Wednesday, October 5, 2011

Take My Advice—Try to Keep Your Job

By Patrick O'Connor

It isn’t unusual during this time of year for school counselors to get a lot of advice on how to do their job—but that advice sometimes comes in the most unusual ways.

“She’s scared of Elmo” can be a mother’s way of asking you to sit next to their child during the all-school puppet show.

“He’s just not into football anymore” could be what a parent says when their seventh grade son is trying to sort out the challenges of middle school.

“What do you mean, you don’t think Princeton will take him?” could mean—well, a million things, actually.

But even in this time of unusual advice giving, the counsel from Mike Boulus stands out and requires our collective attention.

Boulus is Executive Director of the Presidents Council, State Universities of Michigan.  When asked what Michigan could do to address this shortage, especially when dispensing advice on applying to college, Boulus answered “I think if we’re going to really do serious college counseling, we may have to push it into the classroom itself and arm our teachers with the information.”

In other words, one way to address the counselor shortage is to give the counselor’s duties to someone else.

Boulus raises a good point, in that good college advising is a school-wide activity—that’s the basis of the recent efforts to create a college-going culture in all schools K-12.
Still, I don’t think handing the main part of the college counseling process over to teachers is quite what everyone had in mind—including the teachers.

A counselor from Minnesota told me a high school in her region released their counselors and trained all of the teachers to become academic advisers, a role that included working with students in the college selection process.  The results included some very unhappy teachers, dazed and confused students, and the rehiring of counselors the following year.

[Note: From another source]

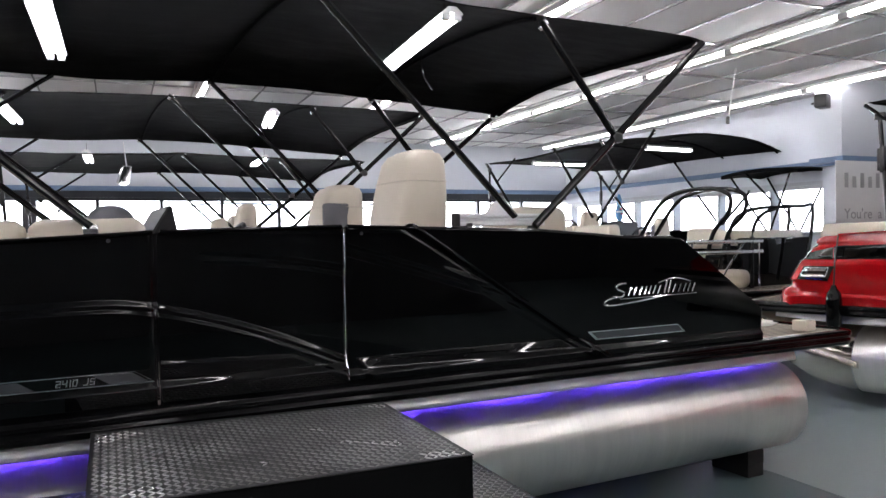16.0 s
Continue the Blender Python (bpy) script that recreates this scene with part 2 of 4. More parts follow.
# ---- the hall ----
def structure(name, bm, material, label, m=ROOM, **k):
    ob = part(name, bm, material, None, **k)
    ob.matrix_basis = m
    return tagged(ob, label, "", "", "structure")


U0, U1, V0, V1 = LEFT_U, WALL_U, BACK_V, WALL_V
bm = bmesh.new()
box(bm, U0 - 0.3, 13.3, V0 - 0.3, V1 + 0.3, -0.2, 0.0)
structure("floor", bm, FLOOR, "sealed dark teal showroom floor, slightly glossy", smooth=False)
bm = bmesh.new()
box(bm, -4.95, -2.95, V0 + 0.1, V1 - 0.2, 0.0, 0.004)
structure("floor_walkway", bm, RUNNER, "tan painted walkway across the teal floor", smooth=False)

bm = bmesh.new()
box(bm, 4.3, 13.0, V0 + 0.1, V1 - 0.1, 0.0, 0.004)
structure("floor_concrete", bm, CONCRETE, "grey-green sealed concrete floor, faintly glossy", smooth=False)

# ceiling: lay-in tiles and their grid in one mesh
bm = bmesh.new()
box(bm, U0 - 0.3, 13.3, V0 - 0.3, V1 + 0.3, CEIL + 0.012, CEIL + 0.2)
u = -3.68 - 0.61 * 26
while u < U1:
    box(bm, u - 0.008, u + 0.008, V0, V1, CEIL - 0.004, CEIL + 0.02, mi=1)
    u += 0.61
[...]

Still, Boulus’ quote, and the rest of the information in the article (at provide several important reminders for school counselors:

•          Most people don’t understand the depth and breadth of what we do.  Most people know counselors help students with personal problems and postsecondary plans—it’s just that they think that’s all we do, or that it’s pretty easy.  There’s more to the job than a ten-word description, but getting people to realize that can be a challenge.
•        Tough economic times are making counselors pay the price for that lack of awareness.  It may not be fair, but when the budget has to be cut, decision-makers will be more willing to let go of programs they either don’t understand or don’t see as effective.  Does your boss know what you really do? How about the president of your school board?
•        Counselors have to take on the issue of preparedness in college advising.  One of the most visible parts of the counseling curriculum in college planning, and because this is an emotional issue for families, the slightest hurdle in getting help can become a mountain of discouragement for the student, and the foundation of a community assault on the integrity of your counseling program.  More thorough college training at the MA level, and a proactive approach to college advising can prevent this.

It isn’t easy to take advice on how to do your job, and it’s even harder to find enough time to actually do your job, period.  The times we live in demand we not only do these things, but also find a way to build key relationships that will help our community appreciate the value of counselor-centered services.